If you have referentially transparent code, if you have pure functions—all the data comes in its input arguments and everything goes out and leaves no state behind—it’s incredibly reusable. You can just reuse it here, there, and everywhere. When you want to use it in a different project, you just cut and paste this code into your new project.
Programmers have been conned into using all these different programming languages and they’ve been conned into not using easy ways to connect programs together. The Unix pipe mechanism—A pipe B pipe C—is trivially easy to connect things together. Is that how programmers connect things together? No. They use APIs and they link them into the same memory space, which is appallingly difficult and isn’t cross-language. If the language is in the same family it’s OK—if they’re imperative languages, that’s fine. But suppose one is Prolog and the other is C. They have a completely different view of the world, how you handle memory. So you can’t just link them together like that. You can’t reuse things. There must be big commercial interests for whom it is very desirable that stuff won’t work together. It creates thousands of jobs for consultants. And thousands of tools to solve problems that shouldn’t exist. Problems that were solved years ago.

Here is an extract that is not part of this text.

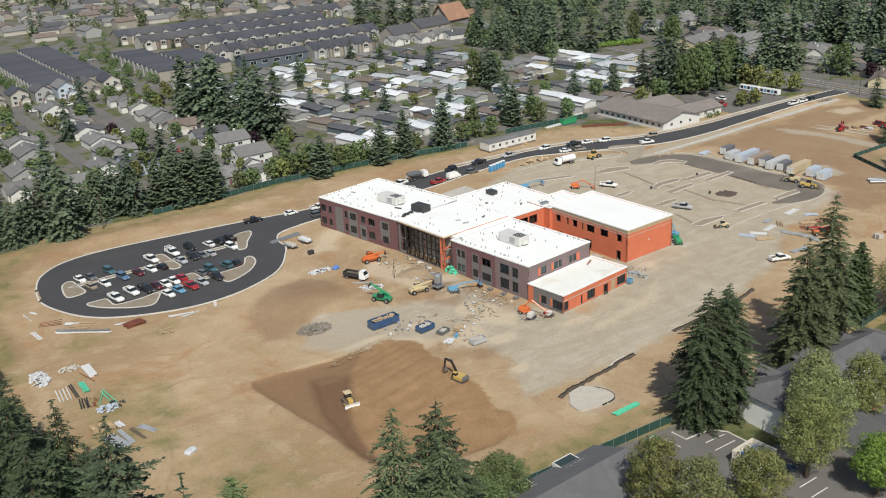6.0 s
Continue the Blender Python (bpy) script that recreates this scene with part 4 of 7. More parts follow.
far_leaf2 = tree("deciduous_tree", "leafy bright green garden tree", "tree", trunk_mesh(5, 0.2, 4, 2), leaf_mesh(55, lobes_for(55, 8, 3.6, 20, 0.05), 440, 1.15), BARK, LEAF, spot(72, 356), "garden trees")
far_plum = tree("plum_tree", "dark purple-leaved garden tree", "tree", trunk_mesh(4, 0.2, 4, 3), leaf_mesh(56, lobes_for(56, 7, 3.4, 18, 0.05), 420, 1.1), BARK, LEAF_PURPLE, spot(3, 494), "garden trees")
random.seed(5)
for x, y, s in ((109, 349, 1.0), (121, 352, 1.05), (139, 352, 1.15), (181, 361, 1.1), (31, 352, 1.1), (37, 353, 1.3), (43, 352.5, 1.2), (34, 358, 1.25), (40, 359, 1.15), (26, 354, 1.0), (46, 357, 1.1)):
    set_size(cedar, spot(x, y, random.uniform(0, 360)), s)
for x, y, s in ((150, 354, 0.95), (158, 356, 0.85), (89, 356, 0.95), (101, 357, 0.9), (165, 355, 0.8), (192, 358, 0.85), (205, 354, 0.9), (76, 360, 0.9), (56, 357, 0.7), (61, 357, 0.75), (93, 360, 1.0), (80, 356, 1.05), (84, 359, 1.15), (97, 354.5, 0.9), (105, 356, 1.0), (113, 356, 0.9), (117, 359, 0.85), (68, 357, 0.8), (72, 361, 0.9), (128, 356, 0.8)):
    set_size(far_leaf, spot(x, y, random.uniform(0, 360)), s)
# the fence line to the west and the front of the wood
for k in range(22):
    x = -36 + k * 2.6
    set_size(random.choice((far_fir, far_fir2)), spot(x + random.uniform(-1, 1), 346 + min(9, max(0, x + 20) * 0.25) + random.uniform(2, 11), random.uniform(0, 360)), random.uniform(0.4, 0.8))
for k in range(60):
    x, y = random.uniform(-95, -20), random.uniform(330, 450)
    if x > -38 and y < 352:
        continue
    set_size(random.choice((far_fir, far_fir2, far_fir2, far_leaf)), spot(x, y, random.uniform(0, 360)), random.uniform(0.95, 1.35))
for x, y in ((82, 473), (84, 462), (86, 450), (88, 440), (91, 428), (93, 416), (95, 424), (90, 455), (94, 438), (84, 480), (97, 410), (89, 466), (97, 430)):
    set_size(random.choice((far_fir, far_fir2)), spot(x, y, random.uniform(0, 360)), random.uniform(1.05, 1.35))
for x, y, s in ((222, 432, 1.05), (219, 424, 0.9), (186, 372, 0.95), (228, 445, 0.7), (272, 366, 1.25), (268, 372, 0.9), (232, 380, 0.75), (200, 372, 0.6), (248, 372, 0.7)):
    set_size(far_fir, spot(x, y, random.uniform(0, 360)), s)
for x, y, s in ((196, 366, 1.0), (238, 372, 1.0), (168, 372, 0.9), (262, 356, 1.0)):
    set_size(far_leaf, spot(x, y, random.uniform(0, 360)), s)
# trees behind the pale low building
tall_leaf = tree("deciduous_tree", "tall full olive green tree behind the low building", "tree", trunk_mesh(11, 0.3, 5, 4), leaf_mesh(57, lobes_for(57, 19, 5.0, 60, 0.03), 2600, 0.95), BARK, LEAF_HEDGE, spot(290, 352), "tall boundary trees")
for k in range(22):
    set_size(tall_leaf if k % 5 else far_fir, spot(272 + k * 1.9, random.uniform(346, 362), random.uniform(0, 360)), random.uniform(0.9, 1.15) if k % 5 else 1.1)
for x, y, s in ((217, 436, 0.95), (224, 429, 0.85)):
    set_size(tall_leaf, spot(x, y, 40 * s), s)
for x, y, s in ((272, 318, 0.75), (276, 320, 0.85), (280, 317, 0.8), (284, 319, 0.7), (306, 336, 1.3), (309, 328, 1.2), (312, 320, 1.1), (307, 344, 1.3), (247, 352, 1.0)):
    set_size(far_leaf2, spot(x, y, random.uniform(0, 360)), s)
for x, y, s in ((311, 279, 0.62), (264, 243, 0.62), (232, 214, 0.7), (238, 222, 0.6)):
    set_size(edge_fir, spot(x, y, random.uniform(0, 360)), s)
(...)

I think it’s really weird that we have very few programming languages that describe the interaction between things. I keep coming back to ways of gluing things together and ways of describing protocols. We don’t have ways of describing this protocol in between things: if I send you one of them then you send me one of these. We have ways of describing packets and their types but we have very restricted ways of describing the protocols.